More ways needed to protect children

PETALING JAYA: The Child Sex Offenders Registry is not a cure-all and other measures are crucial to protect children, say child activists.

The registry, established in 2019, alone cannot solve the problem of abuse, said child activist Datuk Dr Hartini Zainudin.

“A multifaceted approach that includes education, community support, mental health services, and an effective legal framework is essential to address the root causes of abuse and prevent it from occurring in the first place,” she said.

The Child Sex Offenders Registry, which is accessible at state Welfare Department offices, enables employers to check, among others, whether a prospective childcare provider has a record of child sexual offences.

Children’s Commissioner Dr Farah Nini Dusuki told The Star that there are plans to expand the registry to include crimes such as physical abuse against children, instead of only sexual offences.

Hartini, when asked about this, said: “Given the rise in child abuse cases in daycare centres and other settings, such an expansion would serve as a crucial preventive measure. It would not only help in screening and excluding potential abusers from being employed in sensitive positions involving direct contact with children but could also act as a deterrent for abuse.”

Hartini, however, said expanding the register to include a broader range of abuse would require careful consideration of legal, ethical, and privacy implications.

“It would be essential to define clearly what types of abuse cases would be included and how this information would be managed and accessed to ensure it serves its intended protective purpose without leading to unintended consequences, such as wrongful stigmatisation or privacy violations,” she said.

Childline Foundation project director Datin Wong Poai Hong said there should be a mandatory screening of people applying for child-related jobs.

“Right now, there is no mandatory screening and the existing registry only covers convicted sexual offenders,” she said.

“There are many others not convicted of the offence due to poor investigation or handling.”

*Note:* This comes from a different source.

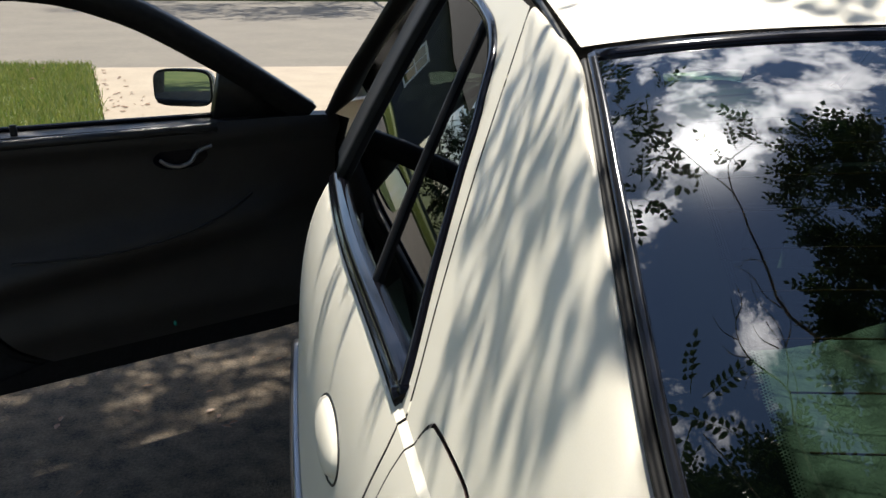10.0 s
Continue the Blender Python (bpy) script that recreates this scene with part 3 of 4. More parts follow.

Be My Protector engagement and operations director Roland Edward suggested that the registry also include offenders convicted of child-related crimes while they were abroad.

He also said the expansion of the registry should not be restricted to the use of childcare centres but also houses of worship that hire staff who work with children.Child Rights, Innovation and Betterment Foundation co-chair Srividhya Ganapathy said child abuse cases are under-reported and, by and large, only the more serious cases result in a charge and subsequent conviction.

As such, she feels that expanding the register to cover abuse cases is not an effective way to combat the rising number of child abuse incidents in daycare centres.

“I would say that doing a background check on a potential employee would be more useful for any organisation working with children,” she said.

Srividhya said she currently had no data on the efficacy or usefulness of the Child Sex Offenders Registry.

“Of the number of people who are charged in court, only a small fraction is convicted. Given this, the registry in itself is not a comprehensive database as it only records convicted child sexual offenders,” she added.

Instead of expanding the registry, she suggested the government allocate enough funds to ensure that all staff of companies working with children are periodically trained in child safety procedures.

There should also be an efficient system throughout the country to facilitate reports on suspected abuse or child sexual exploitation, and a standardised process to deal with such complaints efficiently and speedily, she said.